A friend said to me, while I was writing the book, “It must be very therapeutic for you,” and I privately bristled at this. I was writing a novel, a work of fiction for publication, and I wasn’t doing it for therapeutic purposes. I was not working through my grief/anger/loss issues about going blind through this book. And yet…I kinda was. I did find it incredibly freeing to finally be able to express my feelings about living with failing vision. As I struggled in real life to work out logistics that most people take for granted–getting a ride to work, finding a restroom, managing crowded sidewalks–I loved getting back to my laptop so I could give Ellie (jeez, poor Ellie!) the same experience and let her be as pissed off and frustrated as I was. I had a buddy.

In the book I’m writing now, there are no characters with physical disabilities. I still feel funny when one of them just gets in a car and drives, or navigates a busy museum. I envy people who can walk freely through life with all the visual information they need, so they don’t fall over or bump into stuff. But I’m finding that there’s something satisfying in writing characters who have that ability. I can walk freely with them.

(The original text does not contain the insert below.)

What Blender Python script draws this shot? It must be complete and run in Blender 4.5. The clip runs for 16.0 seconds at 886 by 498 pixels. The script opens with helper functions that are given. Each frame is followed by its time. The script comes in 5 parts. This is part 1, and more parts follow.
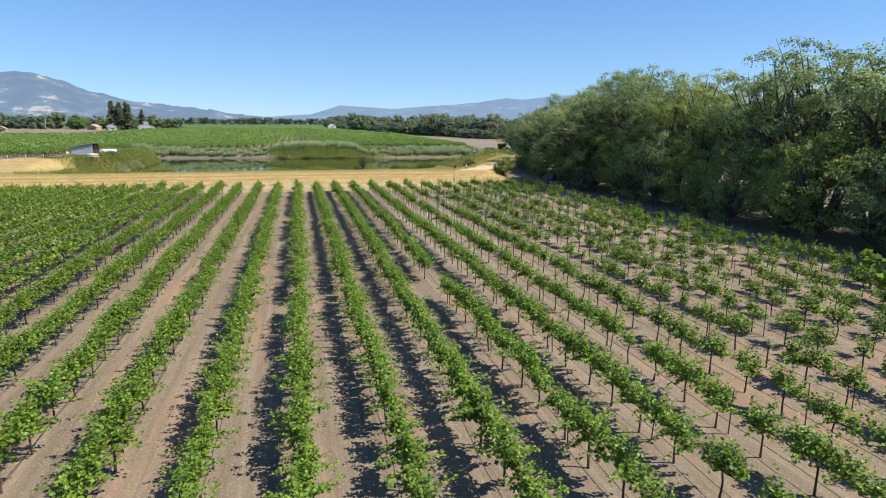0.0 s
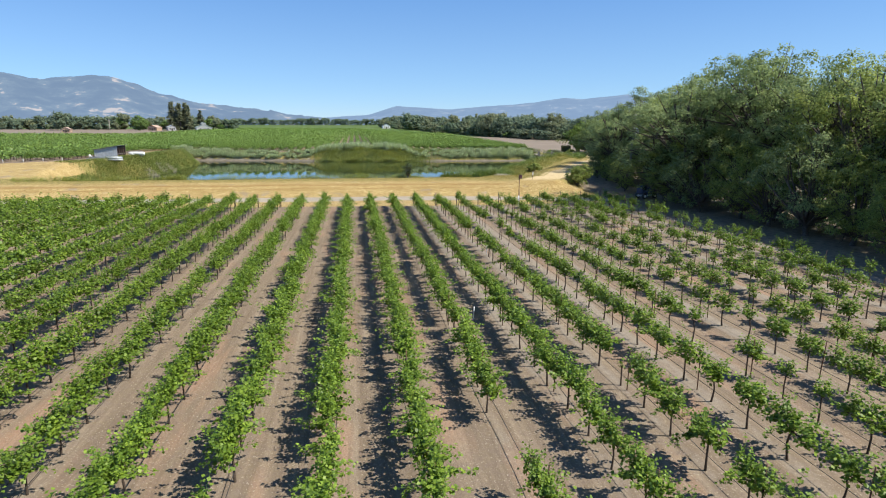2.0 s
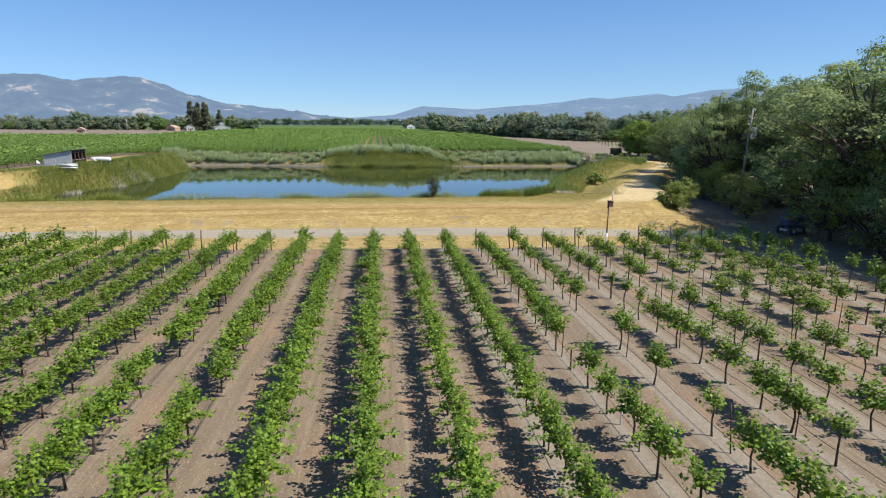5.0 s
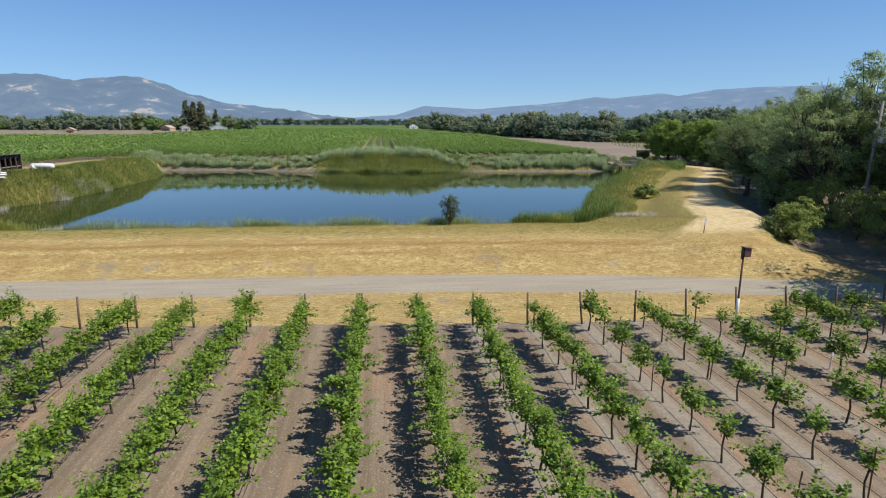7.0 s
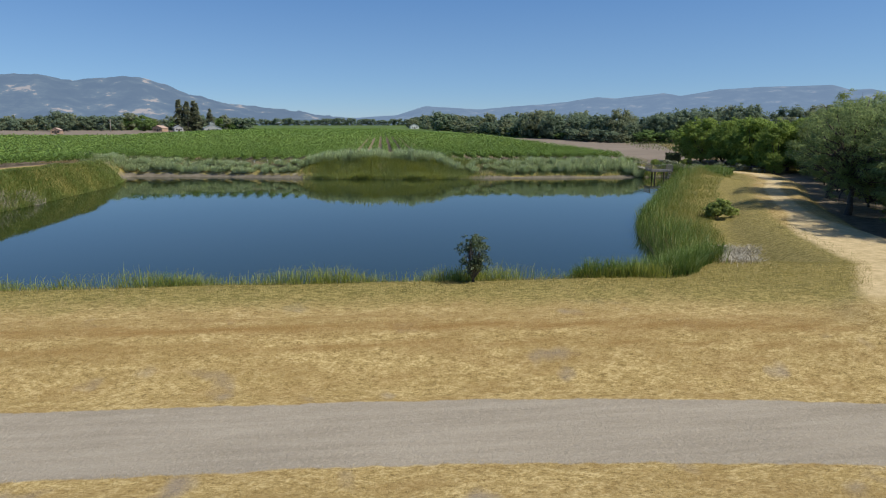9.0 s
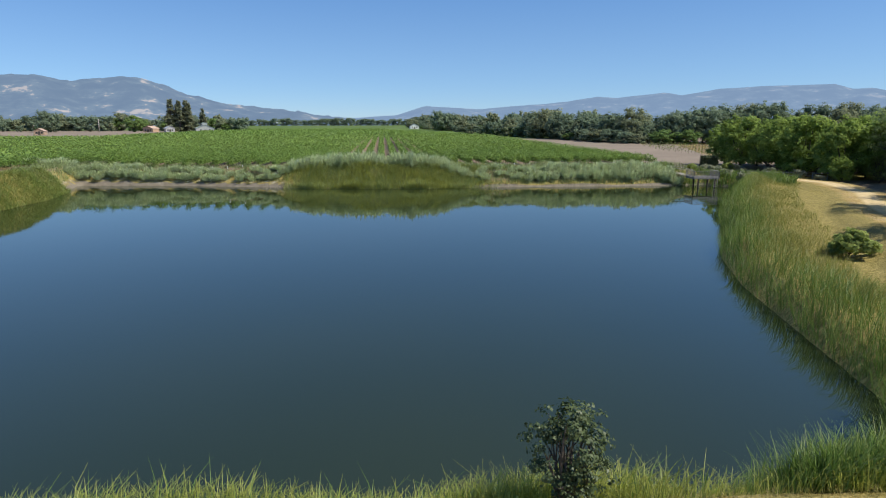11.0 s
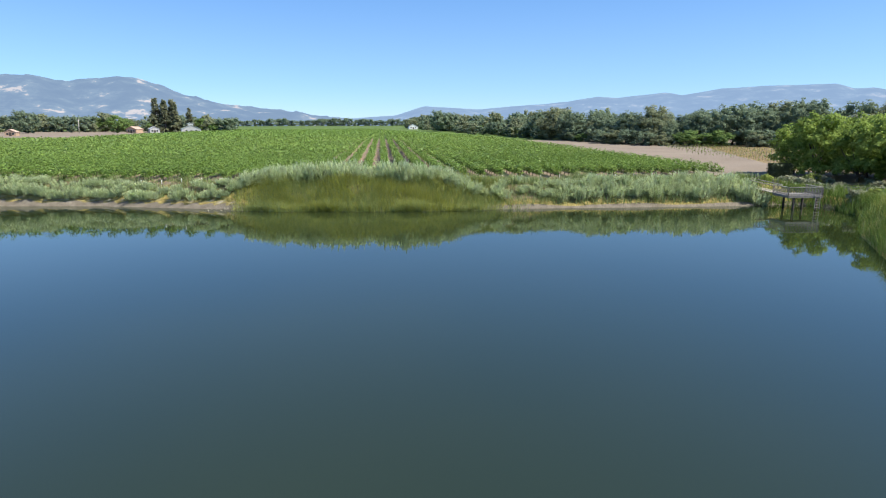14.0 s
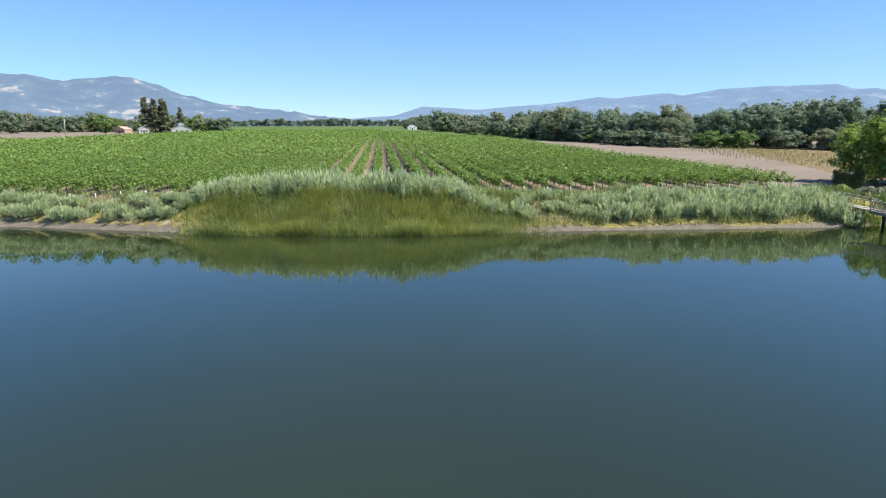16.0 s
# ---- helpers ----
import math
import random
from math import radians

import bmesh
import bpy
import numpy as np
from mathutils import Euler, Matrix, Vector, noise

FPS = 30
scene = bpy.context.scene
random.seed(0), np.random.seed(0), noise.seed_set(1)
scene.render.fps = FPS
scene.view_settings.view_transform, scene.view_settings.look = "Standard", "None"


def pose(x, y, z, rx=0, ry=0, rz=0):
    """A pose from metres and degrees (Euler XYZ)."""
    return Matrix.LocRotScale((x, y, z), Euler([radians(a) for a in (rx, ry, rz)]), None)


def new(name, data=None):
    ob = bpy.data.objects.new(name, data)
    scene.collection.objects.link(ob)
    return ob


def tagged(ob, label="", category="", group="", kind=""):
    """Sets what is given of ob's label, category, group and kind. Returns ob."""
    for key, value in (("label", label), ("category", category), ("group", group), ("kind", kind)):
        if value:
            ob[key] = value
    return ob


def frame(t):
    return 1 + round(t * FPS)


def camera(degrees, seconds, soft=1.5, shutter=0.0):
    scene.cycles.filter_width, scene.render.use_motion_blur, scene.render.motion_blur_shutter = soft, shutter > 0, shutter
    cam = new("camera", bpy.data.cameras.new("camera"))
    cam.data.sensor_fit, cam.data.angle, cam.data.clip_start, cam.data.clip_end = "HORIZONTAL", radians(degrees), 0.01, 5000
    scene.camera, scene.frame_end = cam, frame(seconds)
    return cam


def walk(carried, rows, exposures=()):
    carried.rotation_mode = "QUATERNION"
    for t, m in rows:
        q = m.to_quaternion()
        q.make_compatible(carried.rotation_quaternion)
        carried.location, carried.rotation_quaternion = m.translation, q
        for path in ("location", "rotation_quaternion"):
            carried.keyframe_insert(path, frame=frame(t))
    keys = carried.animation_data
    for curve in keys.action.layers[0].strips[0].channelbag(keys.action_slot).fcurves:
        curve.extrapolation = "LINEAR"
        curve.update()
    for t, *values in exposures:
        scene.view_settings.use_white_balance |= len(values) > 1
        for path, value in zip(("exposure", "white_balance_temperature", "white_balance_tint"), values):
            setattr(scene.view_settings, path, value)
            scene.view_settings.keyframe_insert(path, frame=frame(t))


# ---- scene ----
cam = camera(74.8, 16.0, 1.1)
# seconds, x, y, z, yaw, pitch, roll
PATH = [
    (0.0, 0.000, -0.000, 10.075, -13.976, -12.051, 0.184),
    (0.5, 0.967, 4.694, 10.047, -13.312, -12.028, 0.161),
    (1.0, 1.886, 9.204, 10.016, -12.071, -12.024, 0.127),
    (1.5, 2.731, 13.675, 9.994, -10.355, -12.024, 0.113),
    (2.0, 3.488, 18.256, 9.981, -8.626, -12.023, 0.110),
    (2.5, 4.124, 23.054, 9.962, -7.644, -12.029, 0.104),
    (3.0, 4.645, 27.603, 9.925, -7.094, -12.040, 0.089),
    (3.5, 5.074, 31.944, 9.882, -6.713, -12.043, 0.063),
    (4.0, 5.429, 36.174, 9.850, -6.469, -12.035, 0.039),
    (6.5, 6.180, 59.036, 9.750, -6.015, -12.002, 0.101),
    (7.0, 6.397, 63.617, 9.762, -5.962, -12.021, 0.039),
    (7.5, 6.633, 68.237, 9.727, -5.899, -12.020, 0.014),
    (8.0, 6.880, 72.810, 9.643, -5.874, -11.998, 0.028),
    (8.5, 7.128, 77.522, 9.561, -5.843, -11.982, 0.034),
    (9.0, 7.392, 81.984, 9.518, -5.864, -11.991, 0.001),
    (9.5, 7.665, 86.311, 9.502, -5.820, -12.008, -0.043),
    (10.0, 7.917, 90.723, 9.490, -5.814, -12.007, -0.082),
    (12.5, 9.192, 113.218, 9.442, -5.893, -11.977, -0.115),
    (13.0, 9.637, 117.442, 9.456, -5.878, -11.989, -0.146),
    (13.5, 10.014, 121.633, 9.467, -5.877, -11.984, -0.156),
    (14.0, 10.327, 125.805, 9.461, -5.922, -11.966, -0.153),
    (14.5, 10.596, 130.092, 9.433, -5.929, -11.951, -0.148),
    (15.0, 10.834, 134.242, 9.402, -5.976, -11.945, -0.131),
    (15.5, 11.031, 138.262, 9.387, -5.998, -11.939, -0.113),
    (16.0, 11.201, 142.218, 9.385, -6.024, -11.935, -0.114),
]
walk(cam, [(t, pose(x, y, z, 90 + pitch, 0, yaw) @ pose(0, 0, 0, 0, 0, roll)) for t, x, y, z, yaw, pitch, roll in PATH],
     exposures=[(0.0, 0.5), (3.5, 0.42), (6.3, 0.25), (7.0, 0.17), (8.0, 0.02), (9.0, -0.1), (10.2, -0.02), (12.3, 0.58), (16.0, 0.7)])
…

Someday, I’m going to write a book about the thing that really frightens me about going blind, beyond the inconvenience and marginalization: having to live in darkness. That scares the s**t out of me. Perhaps that book will be “therapeutic” for me.

But for now, I’m content with my girl Ellie, and proud to have in print our mutual struggles and triumphs as we navigate our truncated world with as much grace as we can muster.